My wife and I (and almost everyone else I know who has been deeply involved in ministry) has had some kind of crisis where someone in leadership at a church has deeply disappointed us. 545246_17759866

These kind of painful church experiences take quite a lot of debriefing and processing to try to understand. I hope people in that situation can be surrounded by good friends who they can share with. I would also recommend seeing a counselor because counselors are accustomed to seeing people struggle with pain, bitterness and anger. Whenever any of us have experienced deep hurt from people in the church, it is usually very difficult to trust church leaders and enjoy worship for a long time. It helps to find a new Christian community where they can experience healing. Sometimes this healing begins to take place at a huge anonymous church where you can go and just let the music flow over you and you can focus on God. Other times healing begins in a small group or a little church plant where "what you see is what you get" and there is no power or money to complicate decision-making. (I like large and small churches by the way).

It can be particularly difficult for worship leaders or those who were involved in church leadership.  There are definite occupational hazards for all of us involved in church ministry. We can’t help but enjoy the applause of people. We may love doing the ministry.  A worship leader loves singing. I love making insightful contributions in an important leadership meeting. We may be doing these things out of joy and a heart to serve the Lord. And yet we also enjoy it when people say, "Great singing" or "What would we do without you Andy?" God help us all.

We will always have mixed motives. But this is not a license to revel in the adulation without reflection.
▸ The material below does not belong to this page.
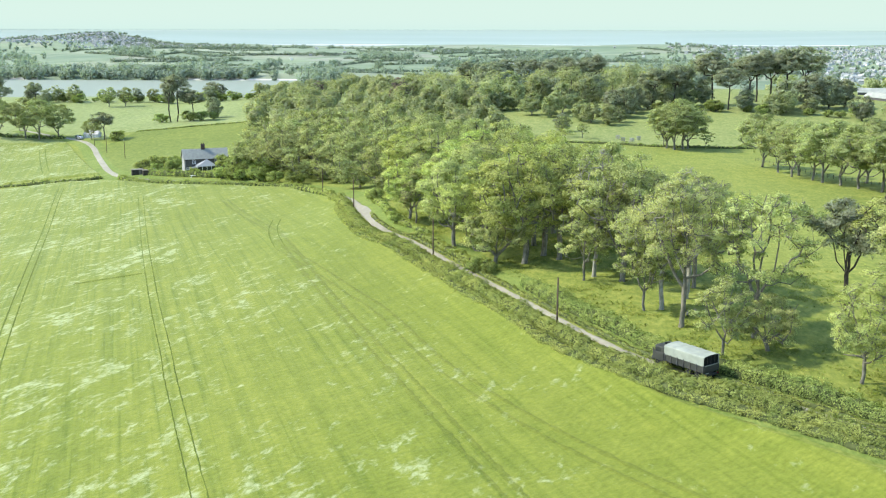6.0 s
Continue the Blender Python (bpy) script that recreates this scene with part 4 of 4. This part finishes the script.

We must also always check our motives against the Scriptures and hear truthful even painful feedback from other wise people.

I feel for worship leaders who end up leaving churches in frustration.  I worked with worship leaders for the last five years and every week we talked about these sort of issues. Our constant prayer was: "Lord, I confess that I want to look good but most of all I want you to look good. Lord, we want the music to go well and the sound to go smoothly but most of all we want you to be glorified and for your people to be built up in you.”

These sorts of experiences can happen at the best churches.

 

When a person feels deeply hurt by a church, I often hear the elders and pastors express deep sincere regret about the situation.  They say things like "We totally admit that we didn’t handle that situation as well as we could have. We are sorry for your hurt. You asked some questions and we were busy and didn’t take the time to sit down and have a good chat about things. Since we didn’t sit down and chat at the beginning when the concerns were small, our miscommunication deteriorated into this painful situation. Motives got misconstrued. Stress grew. People chose sides. People gossiped. We’re sorry it turned out so painful for you. We would love to go back to the beginning and handle it differently. We are thankful that you were involved serving at our church. Right now, communication and trust has broken down between us so it is probably good you are taking a break from your leadership position but we hope that trusting communication can be restored and you can continue to be involved in leadership here or at another church. We want you to know that we have learned from this experience. In the future, we are committed to trying to debrief more regularly with others in similar situations. We want to listen well to everyone on the front lines so no one else has a similar experience."

I can write the above very quickly because I have had to apologize many times for my insensitivity and lack of courage. I have too often let issues go too long without addressing them and the situation has turned sour because I did not address it early by saying: “Are you doing ok? Can we talk for a few minutes? Perhaps it’s nothing but I noticed this little thing and just wanted to know if everything is going ok.” Or other times I have determined to "address the situation" and done so in such a way that the person was hurt and the situation turned sour. May God give us grace with one another.

I edited this post on September 14, 2006.

One reply on “What do we do when we have been wounded by other church leaders?”

Then, respectfully, why don’t the offenders step down from their leadership positions. Does it not seem hypocritical to expect someone else to take rejection when they got hurt, and yet maintain one’s own position of authority? I’m sorry, but it does seem like you are concerned with how you look personally. And while it’s “BIG” of you to admit to a mistake, forcing a victim to accept painful loses, while holding one’s own place is not an apology, but more likely a failure to take responsibility for one’s own aggressive nature. Truly Sad.